I mainly use MLX for LLMs (with https://github.com/ml-explore/mlx-lm and my own https://github.com/simonw/llm-mlx which wraps that), vision LLMs (via https://github.com/Blaizzy/mlx-vlm) and running Whisper (https://github.com/ml-explore/mlx-examples/tree/main/whisper)
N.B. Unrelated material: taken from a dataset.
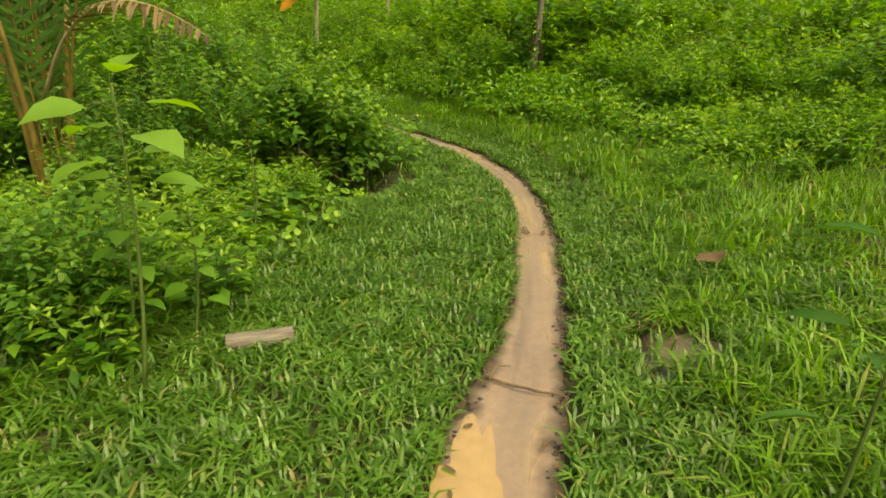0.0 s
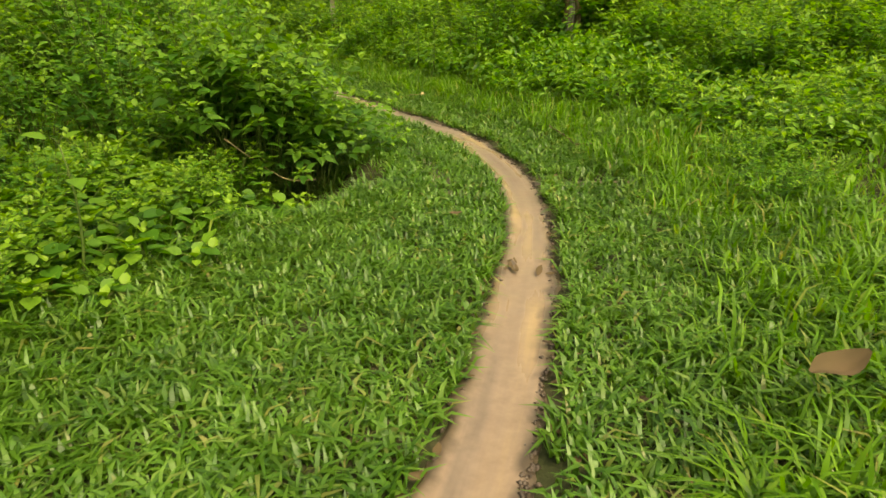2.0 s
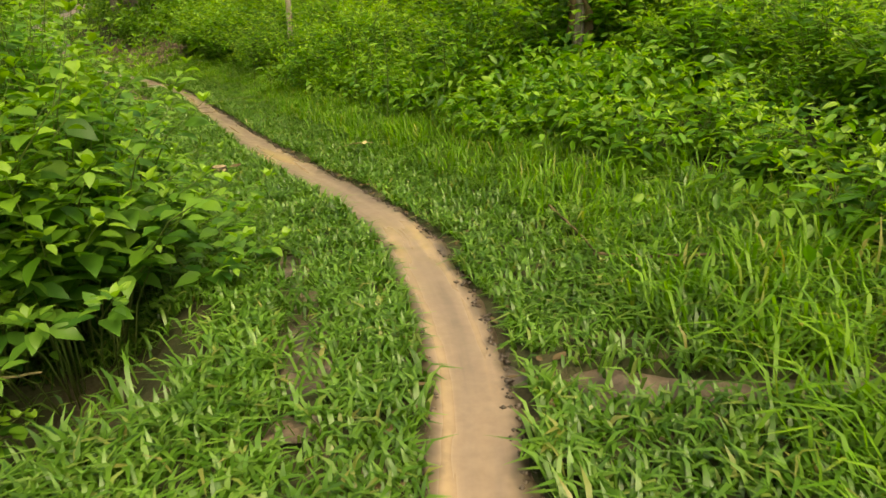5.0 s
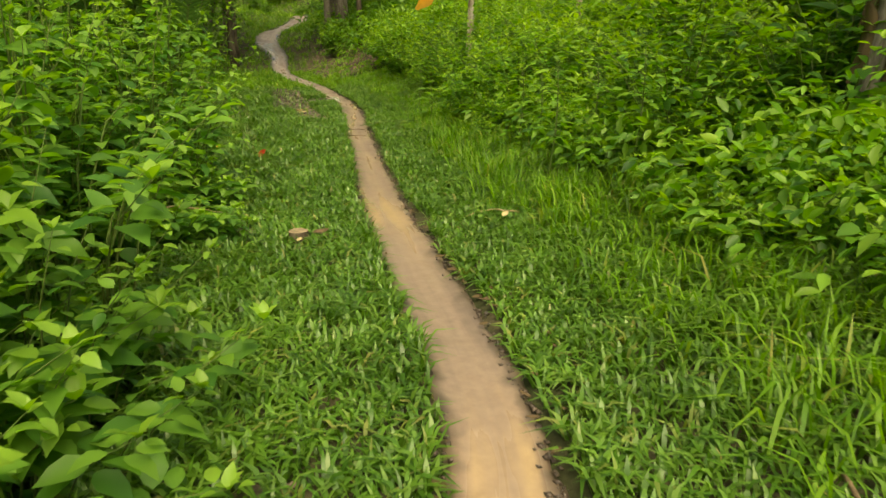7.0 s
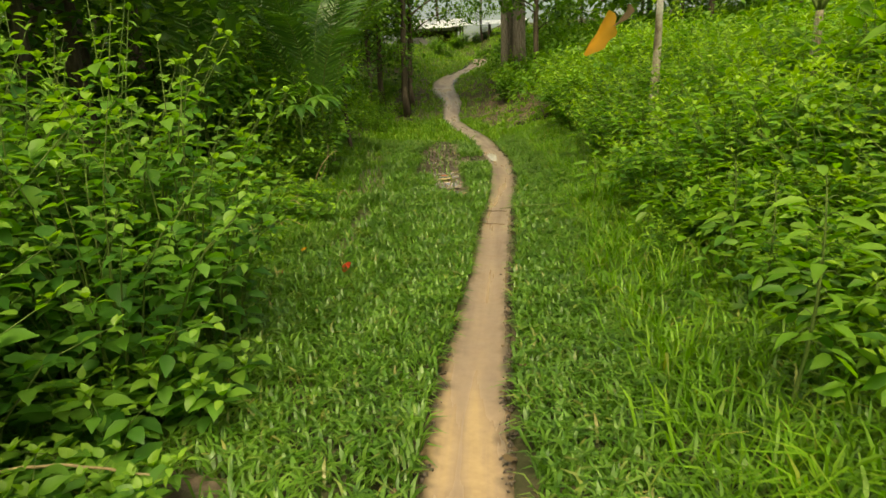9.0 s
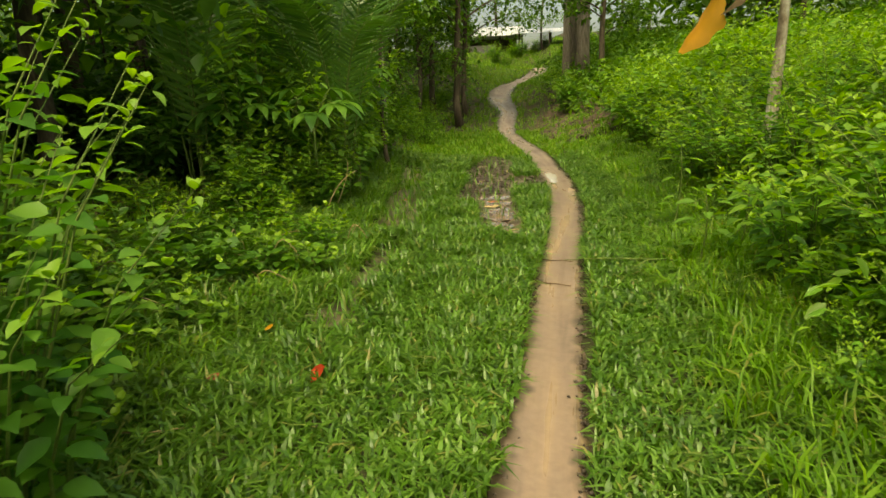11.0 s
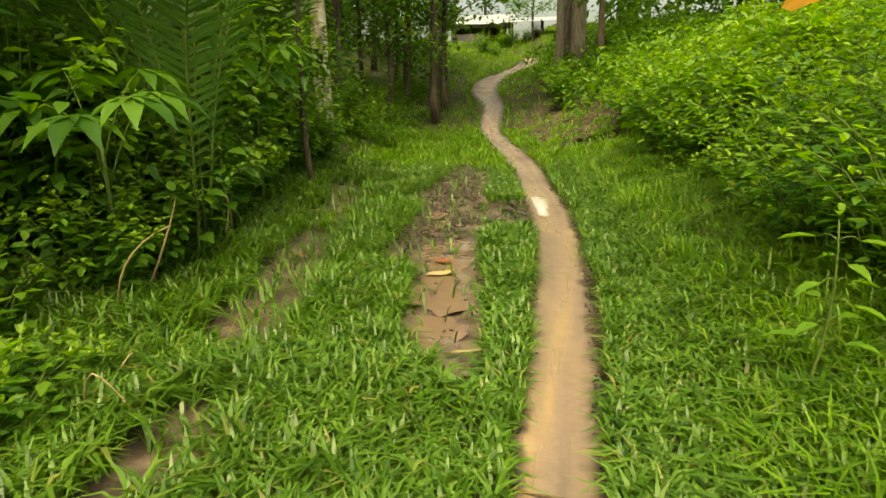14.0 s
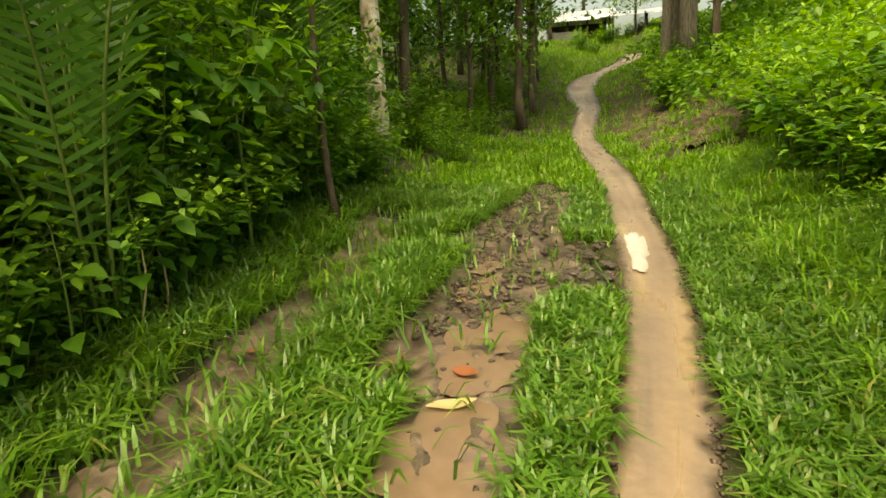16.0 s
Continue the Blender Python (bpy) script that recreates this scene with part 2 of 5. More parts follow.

I haven't tried mlx-audio yet (which can synthesize speech) but it looks interesting too: https://github.com/Blaizzy/mlx-audio
The two best people to follow for MLX stuff are Apple's Awni Hannun - https://twitter.com/awnihannun and https://github.com/awni - and community member Prince Canuma who's responsible for both mlx-vlm and mlx-audio: https://twitter.com/Prince_Canuma and https://github.com/Blaizzy
Very cool to hear your perspective in how you are using the small LLMs! I’ve been experimenting extensively with local LLM stacks on:
• M1 Max (MLX native)
• LM Studio (GLM, MLX, GGUFs)
• Llama.cp (GGUFs)
• n8n for orchestration + automation (multi-stage LLM workflows)
My emerging use cases: -Rapid narration scripting -Roleplay agents with embedded prompt personas -Reviewing image/video attachments + structuring copy for clarity -Local RAG and eval pipelines
My current lineup of small LLMs (this changes every month depending on what is updated):
MLX-native models (mlx-community):
-Qwen2.5-VL-7B-Instruct-bf16 → excellent VQA and instruction following
-InternVL3-8B-3bit → fast, memory-light, solid for doc summarization
-GLM-Z1-9B-bf16 → reliable multilingual output + inference density
GGUF via LM Studio / llama.cpp:
-Gemma-3-12B-it-qat → well-aligned, solid for RP dialogue
-Qwen2.5-0.5B-MLX-4bit → blazing fast; chaining 2+ agents at once
-GLM-4-32B-0414-8bit (Cobra4687) → great for iterative copy drafts
Emerging / niche models tested:
MedFound-7B-GGUF → early tests for narrative medicine tasks
X-Ray_Alpha-mlx-8Bit → experimental story/dialogue hybrid
llama-3.2-3B-storyteller-Q4_K_M → small, quick, capable of structured hooks
PersonalityParty_saiga_fp32-i1 → RP grounding experiments (still rough)
I test most new LLMs on release. QAT models in particular are showing promise, balancing speed + fidelity for chained inference. The meta-trend: models are getting better, smaller, faster, especially for edge workflows.
Happy to swap notes if others are mixing MLX, GGUF, and RAG in low-latency pipelines.